[Begin Data supplied]
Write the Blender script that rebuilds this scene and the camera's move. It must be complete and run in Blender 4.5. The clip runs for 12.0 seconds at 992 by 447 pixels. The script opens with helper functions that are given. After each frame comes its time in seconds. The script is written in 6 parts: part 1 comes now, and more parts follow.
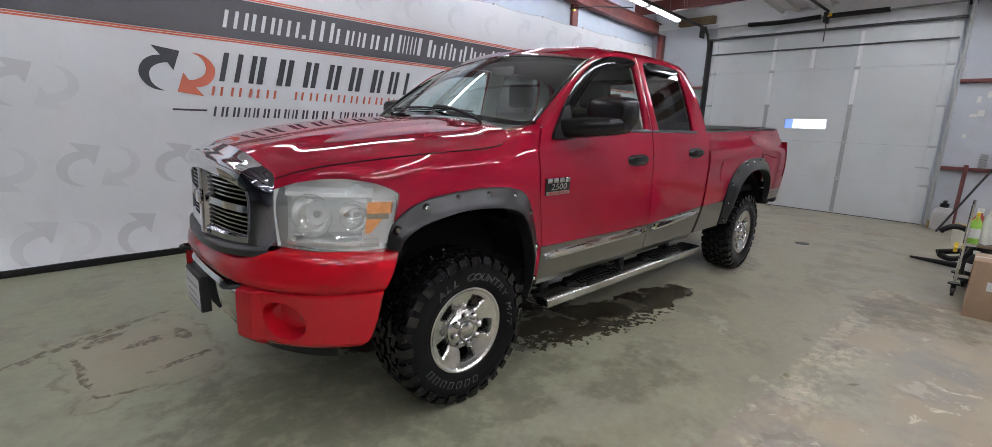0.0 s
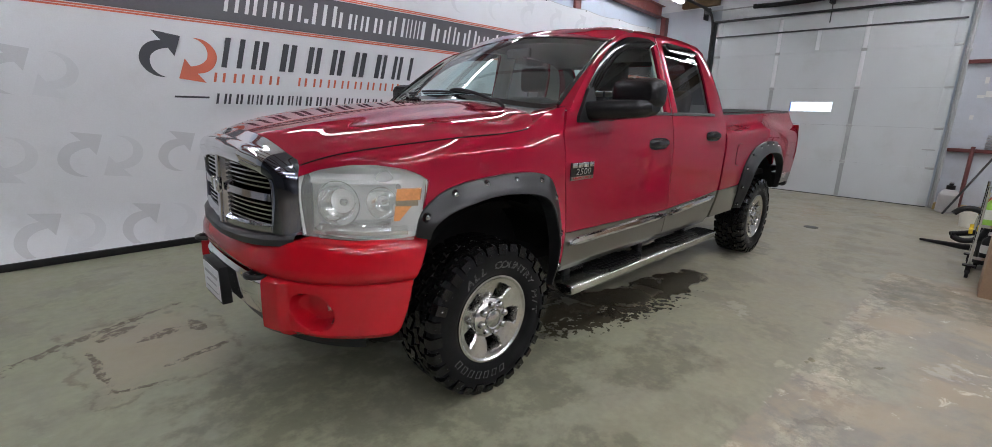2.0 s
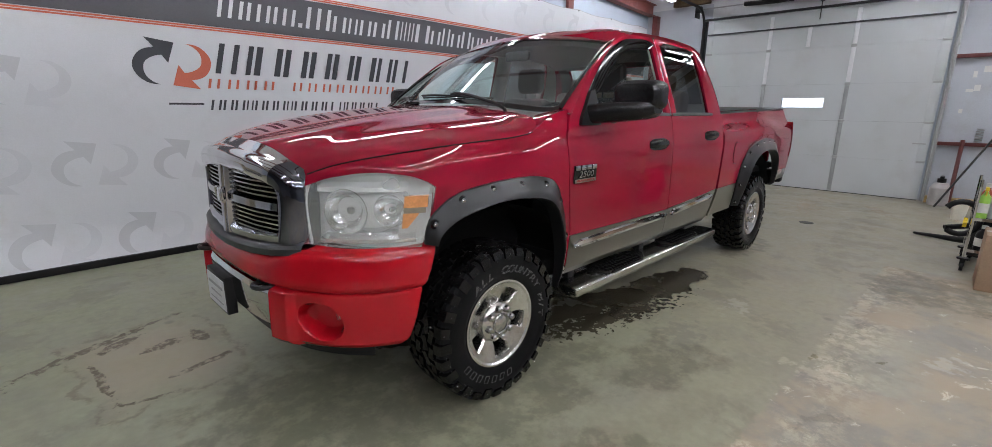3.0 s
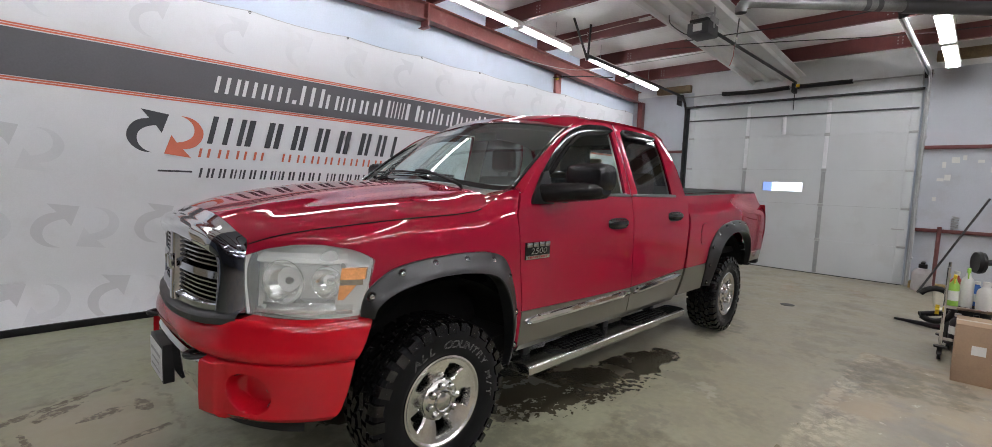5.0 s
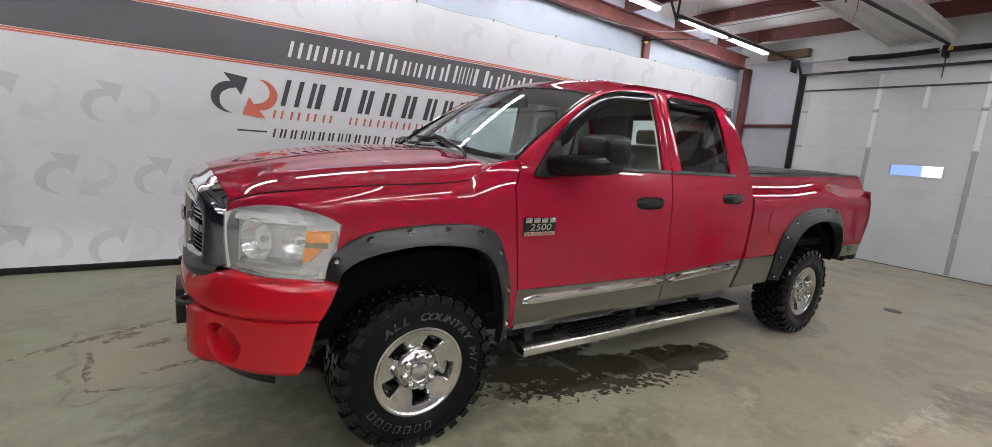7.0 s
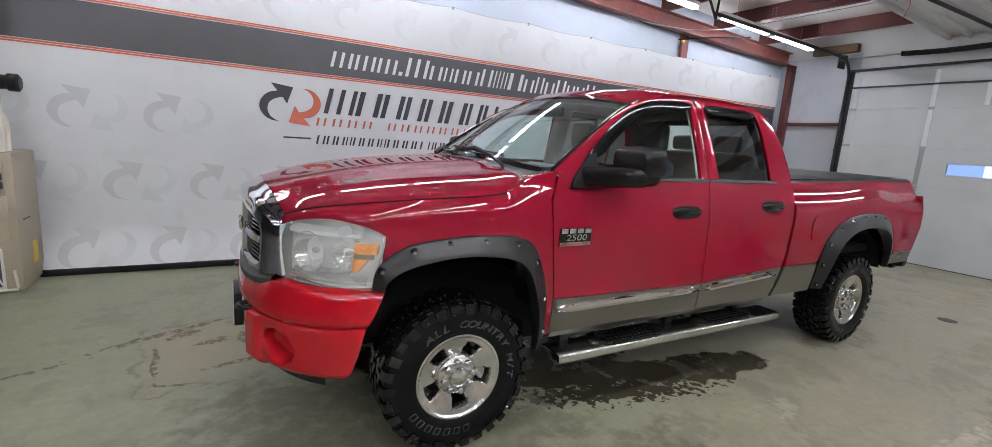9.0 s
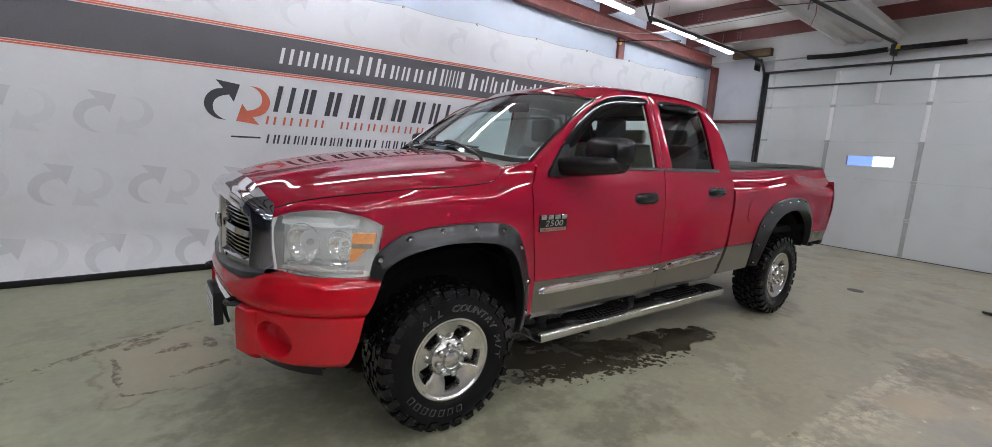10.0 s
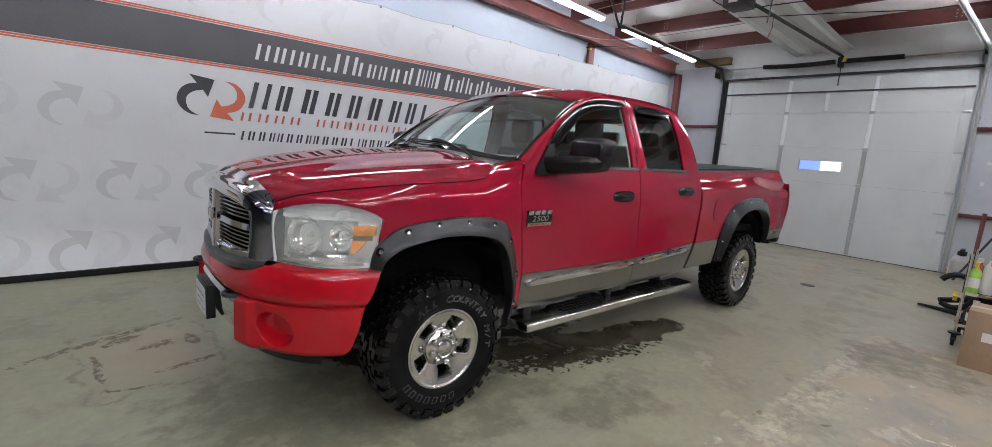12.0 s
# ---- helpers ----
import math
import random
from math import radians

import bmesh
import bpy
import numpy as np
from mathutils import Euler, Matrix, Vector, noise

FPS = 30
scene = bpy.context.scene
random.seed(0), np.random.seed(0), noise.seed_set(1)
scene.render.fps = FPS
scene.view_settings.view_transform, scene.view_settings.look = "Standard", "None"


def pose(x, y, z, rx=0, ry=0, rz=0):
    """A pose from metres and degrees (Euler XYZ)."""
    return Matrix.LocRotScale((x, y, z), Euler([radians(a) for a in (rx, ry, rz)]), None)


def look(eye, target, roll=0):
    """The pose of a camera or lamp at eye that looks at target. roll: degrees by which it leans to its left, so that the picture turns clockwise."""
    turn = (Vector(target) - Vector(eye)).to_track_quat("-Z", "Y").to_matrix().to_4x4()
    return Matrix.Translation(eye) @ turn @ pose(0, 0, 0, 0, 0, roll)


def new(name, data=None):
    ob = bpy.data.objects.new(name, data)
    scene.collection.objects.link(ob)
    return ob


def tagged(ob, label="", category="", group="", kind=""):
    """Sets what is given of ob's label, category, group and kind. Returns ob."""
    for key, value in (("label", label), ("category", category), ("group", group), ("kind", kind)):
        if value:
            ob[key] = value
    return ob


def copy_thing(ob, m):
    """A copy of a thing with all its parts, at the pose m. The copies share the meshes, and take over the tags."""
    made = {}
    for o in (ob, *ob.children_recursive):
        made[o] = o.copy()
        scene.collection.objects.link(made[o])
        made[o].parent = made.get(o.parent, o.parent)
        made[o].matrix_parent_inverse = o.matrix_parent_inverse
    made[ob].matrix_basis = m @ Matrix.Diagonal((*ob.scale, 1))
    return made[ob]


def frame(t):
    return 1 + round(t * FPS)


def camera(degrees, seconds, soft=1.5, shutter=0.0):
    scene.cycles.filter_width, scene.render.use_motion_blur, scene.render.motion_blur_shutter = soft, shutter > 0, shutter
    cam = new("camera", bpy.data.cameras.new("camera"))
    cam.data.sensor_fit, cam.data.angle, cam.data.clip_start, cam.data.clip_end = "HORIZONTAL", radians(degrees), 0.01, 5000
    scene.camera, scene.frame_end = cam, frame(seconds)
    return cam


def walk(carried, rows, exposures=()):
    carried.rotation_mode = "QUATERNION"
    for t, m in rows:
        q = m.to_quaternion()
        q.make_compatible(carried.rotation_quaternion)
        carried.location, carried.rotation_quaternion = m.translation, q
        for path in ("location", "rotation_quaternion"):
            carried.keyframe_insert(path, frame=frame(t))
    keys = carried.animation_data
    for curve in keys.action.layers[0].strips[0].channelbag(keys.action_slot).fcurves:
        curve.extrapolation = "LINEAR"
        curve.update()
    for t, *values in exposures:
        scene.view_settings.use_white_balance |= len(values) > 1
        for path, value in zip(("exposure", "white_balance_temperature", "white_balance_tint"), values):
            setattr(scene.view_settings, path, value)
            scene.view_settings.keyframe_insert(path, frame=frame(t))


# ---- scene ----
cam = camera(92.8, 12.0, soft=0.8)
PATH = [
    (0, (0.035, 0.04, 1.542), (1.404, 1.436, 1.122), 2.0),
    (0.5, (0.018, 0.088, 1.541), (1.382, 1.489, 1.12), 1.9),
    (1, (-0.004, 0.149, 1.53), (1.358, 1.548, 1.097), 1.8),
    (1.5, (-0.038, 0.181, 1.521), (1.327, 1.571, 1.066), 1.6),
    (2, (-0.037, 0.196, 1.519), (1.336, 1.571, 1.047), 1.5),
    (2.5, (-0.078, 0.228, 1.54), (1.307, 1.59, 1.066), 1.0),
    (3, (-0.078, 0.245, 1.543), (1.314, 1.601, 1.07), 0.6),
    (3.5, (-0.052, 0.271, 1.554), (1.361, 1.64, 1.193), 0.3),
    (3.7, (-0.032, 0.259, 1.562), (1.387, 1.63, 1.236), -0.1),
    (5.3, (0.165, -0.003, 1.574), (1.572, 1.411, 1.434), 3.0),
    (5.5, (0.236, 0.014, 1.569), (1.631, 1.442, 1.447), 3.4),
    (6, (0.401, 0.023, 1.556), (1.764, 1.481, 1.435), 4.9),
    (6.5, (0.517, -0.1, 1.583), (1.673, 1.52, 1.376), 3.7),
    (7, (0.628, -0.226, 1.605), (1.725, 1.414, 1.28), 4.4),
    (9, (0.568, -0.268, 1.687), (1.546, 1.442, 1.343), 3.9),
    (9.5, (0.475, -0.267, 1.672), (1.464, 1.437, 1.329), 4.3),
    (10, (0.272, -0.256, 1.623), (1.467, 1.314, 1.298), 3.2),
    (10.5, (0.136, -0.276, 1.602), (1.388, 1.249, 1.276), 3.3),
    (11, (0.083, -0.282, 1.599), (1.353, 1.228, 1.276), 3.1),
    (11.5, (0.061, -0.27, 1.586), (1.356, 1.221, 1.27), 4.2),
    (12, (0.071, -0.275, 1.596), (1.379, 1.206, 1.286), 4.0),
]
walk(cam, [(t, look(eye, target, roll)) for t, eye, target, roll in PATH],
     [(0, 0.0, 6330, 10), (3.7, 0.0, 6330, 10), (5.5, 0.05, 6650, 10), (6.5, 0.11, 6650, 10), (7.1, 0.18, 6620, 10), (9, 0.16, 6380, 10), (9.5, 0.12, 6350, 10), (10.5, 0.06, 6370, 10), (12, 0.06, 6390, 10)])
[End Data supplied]
[Begin Data supplied]
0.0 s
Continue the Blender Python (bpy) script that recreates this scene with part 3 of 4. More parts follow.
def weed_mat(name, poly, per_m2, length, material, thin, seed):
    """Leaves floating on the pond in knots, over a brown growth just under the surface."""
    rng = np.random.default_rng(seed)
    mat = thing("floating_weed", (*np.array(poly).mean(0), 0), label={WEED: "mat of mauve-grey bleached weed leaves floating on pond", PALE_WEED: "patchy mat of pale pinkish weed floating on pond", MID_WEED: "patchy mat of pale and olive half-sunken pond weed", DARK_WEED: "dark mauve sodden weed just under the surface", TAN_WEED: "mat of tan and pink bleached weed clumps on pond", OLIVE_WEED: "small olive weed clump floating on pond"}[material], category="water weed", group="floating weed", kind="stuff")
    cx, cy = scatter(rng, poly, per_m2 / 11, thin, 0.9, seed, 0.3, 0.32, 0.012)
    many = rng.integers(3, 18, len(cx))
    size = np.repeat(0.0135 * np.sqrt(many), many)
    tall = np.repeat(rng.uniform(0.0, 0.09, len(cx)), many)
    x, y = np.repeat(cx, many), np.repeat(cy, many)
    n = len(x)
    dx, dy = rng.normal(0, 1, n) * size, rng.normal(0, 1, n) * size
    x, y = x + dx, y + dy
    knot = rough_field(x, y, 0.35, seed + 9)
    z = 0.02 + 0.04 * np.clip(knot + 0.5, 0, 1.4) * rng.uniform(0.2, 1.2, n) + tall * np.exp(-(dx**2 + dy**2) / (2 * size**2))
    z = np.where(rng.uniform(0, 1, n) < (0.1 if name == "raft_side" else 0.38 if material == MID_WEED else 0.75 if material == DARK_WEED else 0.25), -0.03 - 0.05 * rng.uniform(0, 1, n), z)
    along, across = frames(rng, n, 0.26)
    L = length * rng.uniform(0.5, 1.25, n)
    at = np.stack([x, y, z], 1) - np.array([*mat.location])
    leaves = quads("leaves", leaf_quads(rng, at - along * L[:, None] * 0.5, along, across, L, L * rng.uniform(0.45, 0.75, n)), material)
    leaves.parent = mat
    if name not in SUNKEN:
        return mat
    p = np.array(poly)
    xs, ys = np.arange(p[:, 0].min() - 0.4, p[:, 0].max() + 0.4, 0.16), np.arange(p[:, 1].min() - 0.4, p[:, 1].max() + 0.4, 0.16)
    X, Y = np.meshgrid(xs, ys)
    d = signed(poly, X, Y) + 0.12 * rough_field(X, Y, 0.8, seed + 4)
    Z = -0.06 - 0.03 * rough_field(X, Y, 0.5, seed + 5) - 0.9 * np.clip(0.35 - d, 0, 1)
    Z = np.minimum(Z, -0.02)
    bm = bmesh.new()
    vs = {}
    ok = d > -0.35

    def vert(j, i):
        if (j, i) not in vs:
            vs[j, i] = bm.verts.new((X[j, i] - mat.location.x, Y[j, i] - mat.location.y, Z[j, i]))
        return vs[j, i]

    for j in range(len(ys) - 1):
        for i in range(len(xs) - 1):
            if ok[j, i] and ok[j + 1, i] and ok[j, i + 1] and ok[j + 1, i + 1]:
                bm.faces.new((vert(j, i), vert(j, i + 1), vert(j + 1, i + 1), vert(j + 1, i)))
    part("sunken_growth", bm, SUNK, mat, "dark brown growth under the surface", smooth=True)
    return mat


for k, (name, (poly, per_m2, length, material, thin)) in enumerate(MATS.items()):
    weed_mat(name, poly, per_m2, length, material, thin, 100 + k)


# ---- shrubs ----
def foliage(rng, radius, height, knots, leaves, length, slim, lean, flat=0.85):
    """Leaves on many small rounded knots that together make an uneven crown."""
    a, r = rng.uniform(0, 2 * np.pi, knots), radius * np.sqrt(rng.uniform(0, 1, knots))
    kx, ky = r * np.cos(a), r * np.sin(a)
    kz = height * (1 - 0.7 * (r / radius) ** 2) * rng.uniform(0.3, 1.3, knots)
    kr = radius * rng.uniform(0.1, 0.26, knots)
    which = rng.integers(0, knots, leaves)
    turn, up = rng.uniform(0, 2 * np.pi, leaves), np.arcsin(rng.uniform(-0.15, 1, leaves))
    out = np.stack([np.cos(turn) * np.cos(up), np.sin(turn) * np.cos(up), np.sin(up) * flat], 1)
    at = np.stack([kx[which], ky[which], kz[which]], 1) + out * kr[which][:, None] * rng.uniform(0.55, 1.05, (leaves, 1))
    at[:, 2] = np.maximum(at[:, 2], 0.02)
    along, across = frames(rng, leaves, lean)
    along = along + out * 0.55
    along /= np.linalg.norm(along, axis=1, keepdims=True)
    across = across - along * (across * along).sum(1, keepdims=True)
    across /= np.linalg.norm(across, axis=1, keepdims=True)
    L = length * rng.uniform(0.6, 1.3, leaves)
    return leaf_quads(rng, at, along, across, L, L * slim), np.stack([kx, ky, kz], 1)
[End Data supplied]
[Begin Data supplied]
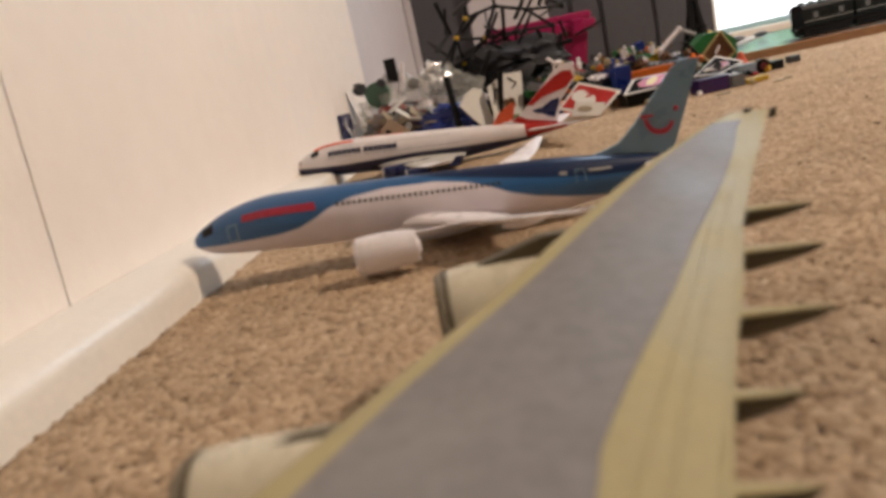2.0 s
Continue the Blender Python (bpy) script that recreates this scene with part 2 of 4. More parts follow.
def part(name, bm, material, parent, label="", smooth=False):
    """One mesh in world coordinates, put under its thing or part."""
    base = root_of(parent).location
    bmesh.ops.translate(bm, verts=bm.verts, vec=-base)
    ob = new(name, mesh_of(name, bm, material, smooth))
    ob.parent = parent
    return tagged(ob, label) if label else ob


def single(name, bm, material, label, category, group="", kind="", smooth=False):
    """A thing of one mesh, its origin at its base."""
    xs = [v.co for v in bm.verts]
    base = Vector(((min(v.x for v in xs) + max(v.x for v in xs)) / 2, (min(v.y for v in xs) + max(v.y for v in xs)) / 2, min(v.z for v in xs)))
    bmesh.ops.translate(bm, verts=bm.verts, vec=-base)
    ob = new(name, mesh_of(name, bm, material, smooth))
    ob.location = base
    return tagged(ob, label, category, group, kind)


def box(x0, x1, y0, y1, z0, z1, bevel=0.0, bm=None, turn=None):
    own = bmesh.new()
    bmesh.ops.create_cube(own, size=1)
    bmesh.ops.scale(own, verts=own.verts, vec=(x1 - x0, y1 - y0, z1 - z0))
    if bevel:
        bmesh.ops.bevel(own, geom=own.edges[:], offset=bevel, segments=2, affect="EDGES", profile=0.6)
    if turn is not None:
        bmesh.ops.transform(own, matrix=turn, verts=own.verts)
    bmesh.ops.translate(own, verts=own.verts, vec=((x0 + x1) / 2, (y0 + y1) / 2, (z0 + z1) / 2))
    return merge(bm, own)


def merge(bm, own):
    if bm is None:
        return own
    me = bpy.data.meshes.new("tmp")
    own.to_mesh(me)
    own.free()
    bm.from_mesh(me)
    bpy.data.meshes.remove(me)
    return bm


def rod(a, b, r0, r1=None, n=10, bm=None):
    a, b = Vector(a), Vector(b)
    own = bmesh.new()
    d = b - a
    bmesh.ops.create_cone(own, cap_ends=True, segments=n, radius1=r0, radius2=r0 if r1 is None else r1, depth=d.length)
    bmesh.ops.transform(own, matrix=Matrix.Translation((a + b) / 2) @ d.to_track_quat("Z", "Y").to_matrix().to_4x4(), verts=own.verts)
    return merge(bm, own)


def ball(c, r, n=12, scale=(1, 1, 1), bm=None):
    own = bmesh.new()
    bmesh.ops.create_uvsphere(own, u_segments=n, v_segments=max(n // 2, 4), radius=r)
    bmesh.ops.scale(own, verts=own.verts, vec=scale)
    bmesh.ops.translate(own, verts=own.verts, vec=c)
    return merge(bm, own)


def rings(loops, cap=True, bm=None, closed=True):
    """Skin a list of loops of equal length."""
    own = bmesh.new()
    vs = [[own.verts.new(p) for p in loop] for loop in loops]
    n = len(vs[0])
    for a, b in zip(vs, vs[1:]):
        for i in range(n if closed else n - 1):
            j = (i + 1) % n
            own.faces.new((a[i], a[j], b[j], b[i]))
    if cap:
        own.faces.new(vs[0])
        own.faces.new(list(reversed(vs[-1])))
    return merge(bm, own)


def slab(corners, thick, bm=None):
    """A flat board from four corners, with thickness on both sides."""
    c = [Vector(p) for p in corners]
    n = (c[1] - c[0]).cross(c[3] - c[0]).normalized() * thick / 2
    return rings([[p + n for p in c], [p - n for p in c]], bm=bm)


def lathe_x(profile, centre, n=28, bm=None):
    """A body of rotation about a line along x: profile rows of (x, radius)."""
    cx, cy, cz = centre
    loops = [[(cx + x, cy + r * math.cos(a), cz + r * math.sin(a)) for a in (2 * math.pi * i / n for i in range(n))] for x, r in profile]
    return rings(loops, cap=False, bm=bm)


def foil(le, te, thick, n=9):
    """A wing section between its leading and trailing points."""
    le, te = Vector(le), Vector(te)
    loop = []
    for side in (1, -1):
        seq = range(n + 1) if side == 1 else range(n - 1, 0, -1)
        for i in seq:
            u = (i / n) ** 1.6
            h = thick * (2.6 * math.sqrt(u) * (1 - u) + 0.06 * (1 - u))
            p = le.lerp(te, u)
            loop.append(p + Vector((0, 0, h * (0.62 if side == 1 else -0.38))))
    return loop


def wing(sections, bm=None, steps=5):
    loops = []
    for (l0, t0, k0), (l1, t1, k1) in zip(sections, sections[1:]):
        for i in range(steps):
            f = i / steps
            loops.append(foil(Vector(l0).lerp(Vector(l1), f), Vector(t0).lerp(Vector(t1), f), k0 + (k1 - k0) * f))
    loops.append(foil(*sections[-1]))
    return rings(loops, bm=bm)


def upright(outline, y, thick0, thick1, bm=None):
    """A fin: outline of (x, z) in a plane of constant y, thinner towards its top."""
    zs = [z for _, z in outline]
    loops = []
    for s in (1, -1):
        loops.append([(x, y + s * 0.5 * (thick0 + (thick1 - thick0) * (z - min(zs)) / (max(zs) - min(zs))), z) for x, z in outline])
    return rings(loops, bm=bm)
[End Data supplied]
Exercise directions
From the listing above, repeat only the lines between the line containing "Write the Blender" and the line containing "import bmesh", those two included. Pictures are not part of the copy.

Task output
Write the Blender script that rebuilds this scene and the camera's move. It must be complete and run in Blender 4.5. The clip runs for 12.0 seconds at 992 by 447 pixels. The script opens with helper functions that are given. After each frame comes its time in seconds. The script is written in 6 parts: part 1 comes now, and more parts follow.
0.0 s
2.0 s
3.0 s
5.0 s
7.0 s
9.0 s
10.0 s
12.0 s
# ---- helpers ----
import math
import random
from math import radians

import bmesh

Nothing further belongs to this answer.